-- start of RECORDED INFORMATION --

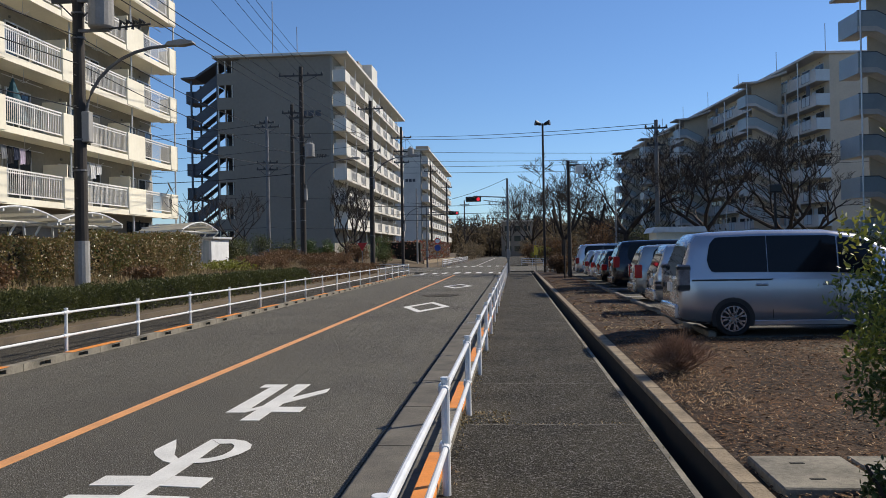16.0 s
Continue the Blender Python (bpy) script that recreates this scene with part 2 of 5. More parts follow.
# ---------- geometry helpers ----------
class Geo:
    """Collects vertices and faces for one mesh."""
    def __init__(self):
        self.v, self.f, self.smooth = [], [], False
    def add(self, verts, faces):
        k = len(self.v)
        self.v += [tuple(p) for p in verts]
        self.f += [tuple(i + k for i in q) for q in faces]
        return self
    def box(self, x0, y0, z0, x1, y1, z1, m=None):
        p = [Vector((x, y, z)) for z in (z0, z1) for y in (y0, y1) for x in (x0, x1)]
        if m:
            p = [m @ q for q in p]
        return self.add(p, [(0, 2, 3, 1), (4, 5, 7, 6), (0, 1, 5, 4), (1, 3, 7, 5), (3, 2, 6, 7), (2, 0, 4, 6)])
    def rbox(self, x0, y0, z0, x1, y1, z1, r=0.03, seg=2):
        bm = bmesh.new()
        bmesh.ops.create_cube(bm, size=1, matrix=Matrix.Translation(((x0 + x1) / 2, (y0 + y1) / 2, (z0 + z1) / 2)) @ Matrix.Diagonal((x1 - x0, y1 - y0, z1 - z0, 1)))
        bmesh.ops.bevel(bm, geom=bm.edges[:], offset=r, segments=seg, profile=0.5, affect="EDGES")
        bm.verts.index_update()
        self.add([v.co for v in bm.verts], [[v.index for v in f.verts] for f in bm.faces])
        bm.free()
        return self
    def tube(self, pts, r, n=8, cap=True):
        pts = [Vector(p) for p in pts]
        rs = r if isinstance(r, (list, tuple)) else [r] * len(pts)
        k = len(self.v)
        for i, p in enumerate(pts):
            d = (pts[min(i + 1, len(pts) - 1)] - pts[max(i - 1, 0)]).normalized()
            u = d.cross(Vector((0, 0, 1)) if abs(d.z) < 0.9 else Vector((1, 0, 0))).normalized()
            w = d.cross(u)
            for j in range(n):
                a = 2 * math.pi * j / n
                self.v.append(tuple(p + (u * math.cos(a) + w * math.sin(a)) * rs[i]))
        for i in range(len(pts) - 1):
            for j in range(n):
                self.f.append((k + i * n + j, k + i * n + (j + 1) % n, k + (i + 1) * n + (j + 1) % n, k + (i + 1) * n + j))
        if cap:
            self.f.append(tuple(k + j for j in reversed(range(n))))
            self.f.append(tuple(k + (len(pts) - 1) * n + j for j in range(n)))
        return self
    def prism(self, poly, axis, lo, hi):
        """poly in the two other axes, in x, y, z order."""
        def at(p, h):
            return (h, p[0], p[1]) if axis == "x" else (p[0], h, p[1]) if axis == "y" else (p[0], p[1], h)
        n = len(poly)
        return self.add([at(p, lo) for p in poly] + [at(p, hi) for p in poly], [tuple(reversed(range(n))), tuple(range(n, 2 * n))] + [(i, (i + 1) % n, n + (i + 1) % n, n + i) for i in range(n)])
    def mesh(self, name, m):
        me = bpy.data.meshes.new(name)
        me.from_pydata(self.v, [], self.f)
        me.materials.append(m)
        bm = bmesh.new()
        bm.from_mesh(me)
        if len(bm.faces) < 60000:
            bmesh.ops.recalc_face_normals(bm, faces=bm.faces)
        bm.to_mesh(me)
        bm.free()
        if self.smooth:
            me.shade_smooth()
        return me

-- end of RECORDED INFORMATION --

TASK DESCRIPTION: Each line of the data should be quoted exactly, with pictures left out.

OUTPUT FOR THIS EXERCISE:
16.0 s
Continue the Blender Python (bpy) script that recreates this scene with part 2 of 5. More parts follow.
# ---------- geometry helpers ----------
class Geo:
    """Collects vertices and faces for one mesh."""
    def __init__(self):
        self.v, self.f, self.smooth = [], [], False
    def add(self, verts, faces):
        k = len(self.v)
        self.v += [tuple(p) for p in verts]
        self.f += [tuple(i + k for i in q) for q in faces]
        return self
    def box(self, x0, y0, z0, x1, y1, z1, m=None):
        p = [Vector((x, y, z)) for z in (z0, z1) for y in (y0, y1) for x in (x0, x1)]
        if m:
            p = [m @ q for q in p]
        return self.add(p, [(0, 2, 3, 1), (4, 5, 7, 6), (0, 1, 5, 4), (1, 3, 7, 5), (3, 2, 6, 7), (2, 0, 4, 6)])
    def rbox(self, x0, y0, z0, x1, y1, z1, r=0.03, seg=2):
        bm = bmesh.new()
        bmesh.ops.create_cube(bm, size=1, matrix=Matrix.Translation(((x0 + x1) / 2, (y0 + y1) / 2, (z0 + z1) / 2)) @ Matrix.Diagonal((x1 - x0, y1 - y0, z1 - z0, 1)))
        bmesh.ops.bevel(bm, geom=bm.edges[:], offset=r, segments=seg, profile=0.5, affect="EDGES")
        bm.verts.index_update()
        self.add([v.co for v in bm.verts], [[v.index for v in f.verts] for f in bm.faces])
        bm.free()
        return self
    def tube(self, pts, r, n=8, cap=True):
        pts = [Vector(p) for p in pts]
        rs = r if isinstance(r, (list, tuple)) else [r] * len(pts)
        k = len(self.v)
        for i, p in enumerate(pts):
            d = (pts[min(i + 1, len(pts) - 1)] - pts[max(i - 1, 0)]).normalized()
            u = d.cross(Vector((0, 0, 1)) if abs(d.z) < 0.9 else Vector((1, 0, 0))).normalized()
            w = d.cross(u)
            for j in range(n):
                a = 2 * math.pi * j / n
                self.v.append(tuple(p + (u * math.cos(a) + w * math.sin(a)) * rs[i]))
        for i in range(len(pts) - 1):
            for j in range(n):
                self.f.append((k + i * n + j, k + i * n + (j + 1) % n, k + (i + 1) * n + (j + 1) % n, k + (i + 1) * n + j))
        if cap:
            self.f.append(tuple(k + j for j in reversed(range(n))))
            self.f.append(tuple(k + (len(pts) - 1) * n + j for j in range(n)))
        return self
    def prism(self, poly, axis, lo, hi):
        """poly in the two other axes, in x, y, z order."""
        def at(p, h):
            return (h, p[0], p[1]) if axis == "x" else (p[0], h, p[1]) if axis == "y" else (p[0], p[1], h)
        n = len(poly)
        return self.add([at(p, lo) for p in poly] + [at(p, hi) for p in poly], [tuple(reversed(range(n))), tuple(range(n, 2 * n))] + [(i, (i + 1) % n, n + (i + 1) % n, n + i) for i in range(n)])
    def mesh(self, name, m):
        me = bpy.data.meshes.new(name)
        me.from_pydata(self.v, [], self.f)
        me.materials.append(m)
        bm = bmesh.new()
        bm.from_mesh(me)
        if len(bm.faces) < 60000:
            bmesh.ops.recalc_face_normals(bm, faces=bm.faces)
        bm.to_mesh(me)
        bm.free()
        if self.smooth:
            me.shade_smooth()
        return me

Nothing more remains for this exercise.